Searage's chief tactic is to allow a pitcher to accomplish things within the framework of his attributes. In short, he's not a re-programmer and doesn't want a staff of clones, like some pitching coaches.
"Ray allows you to be who you are," Pirates reliever Chris Resop said. "He isn't going to make you what he wants you to be. He is going to work with what you have and make you better. He isn't a pitching coach who tries to make everyone throw one certain way. Every pitcher has had coaches like that, and I don't think that's the best approach."
Instead, Searage will move forward through the remainder of spring training and into his first job directing a Major League staff with an understanding that each man is different; each one is to be handled independently.

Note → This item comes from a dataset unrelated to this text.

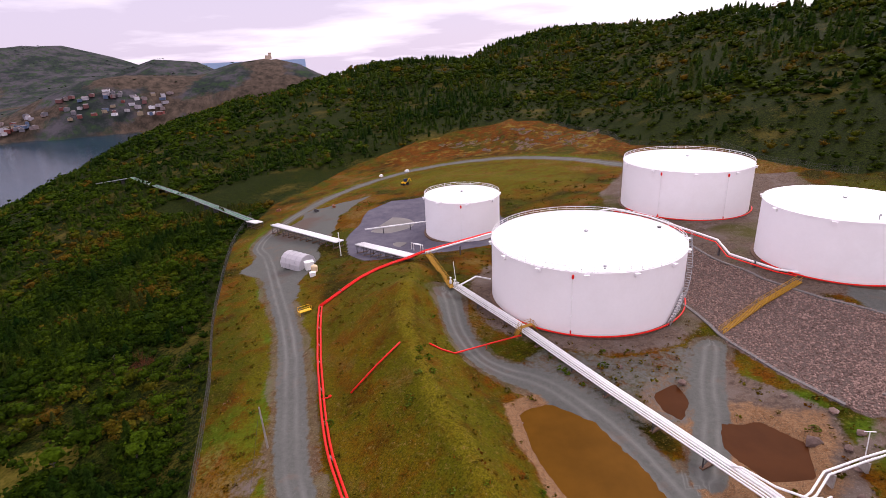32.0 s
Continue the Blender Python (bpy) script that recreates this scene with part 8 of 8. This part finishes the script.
for x, y, nm, mt, lb in ((118.8, -54.6, "pump", STEEL, "dark pump unit in the yard"), (112, -58, "pump", RUST, "rusty pump unit in the yard"), (141.5, -66, "crate", RUST, "rusty red crate by the fence"), (105, -112, "crate", PIPEW, "white crate beside the far track"), (92, -116, "crate", PIPEW, "white crate beside the far track")):
    loose(nm, Build().box((0, 0, 0.5), (2.0, 1.2, 0.8)).box((0.3, 0, 1.0), (0.8, 0.7, 0.4)).box((0, 0, 0.05), (2.3, 1.4, 0.12)), mt, lb, nm, x, y, x)
dg = thing("backhoe", (86, -84, hz(86, -84)), 0.8, "small yellow backhoe on the far track", "digger")
part("body", Build().box((0, 0, 1.1), (2.6, 1.5, 1.0)).box((1.2, 0, 1.3), (1.2, 1.2, 0.7)), YELLOW, dg)
part("cab", Build().box((-0.3, 0, 2.2), (1.3, 1.3, 1.3)), GLASSD, dg)
part("arm", Build().beam((-1.3, 0, 1.4), (-2.6, 0, 3.0), 0.25).beam((-2.6, 0, 3.0), (-3.4, 0, 1.2), 0.22), YELLOW, dg)
for sx, rr in ((-0.8, 0.75), (1.3, 0.55)):
    for sy in (-0.85, 0.85):
        part("wheel", Build().tube([(sx, sy - 0.18, rr), (sx, sy + 0.18, rr)], rr, 14), BLACK, dg)
# woven-wire edging along the crushed rock
GABION = material("wire_gabion", (0.15, 0.135, 0.13), 0.9, vary=0.35, scale=2.0, fine=9.0, bump=0.5)
for line, lab in (([(-46, 84.5), (-43, 80.5), (-39, 77), (-36, 74), (-31, 68)], "grey wire gabion edging beside the yard"), ([(-45.5, 92.5), (-41, 91.5), (-36, 88), (-30, 82.5), (-24, 77)], "grey wire gabion edging below the slope"), ([(-3, 45), (-6.5, 58), (-12, 70), (-18, 79)], "grey wire gabion edging at the foot of the bank"), ([(-9, 17), (-19, 43), (-26, 53), (-38, 63)], "grey wire gabion edging at the head of the bank")):
    g = tagged(new("gabion_edge"), lab, "gabion")
    pts = resample([(x, y, 0) for x, y in line], 2.0)
    for a, b2 in zip(pts, pts[1:]):
        part("gabion", Build().beam((a[0], a[1], hz(a[0], a[1]) + 0.05), (b2[0], b2[1], hz(b2[0], b2[1]) + 0.05), 0.7, 0.25), GABION, g)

"You've got to be a psychologist, you've got to be a father figure, you have to be a confidant, you have to be a psychiatrist, and I know that," Searage said. "You've got to be all of those things, there are so many hats you have to wear. But what doesn't change is pitching, whatever level it is. You set up hitters, you read a hitter's swing and you execute the pitch. That's the same everywhere. That's what I need to keep teaching."
And he will do it one pitch at a time, one hitter at a time, one inning at a time.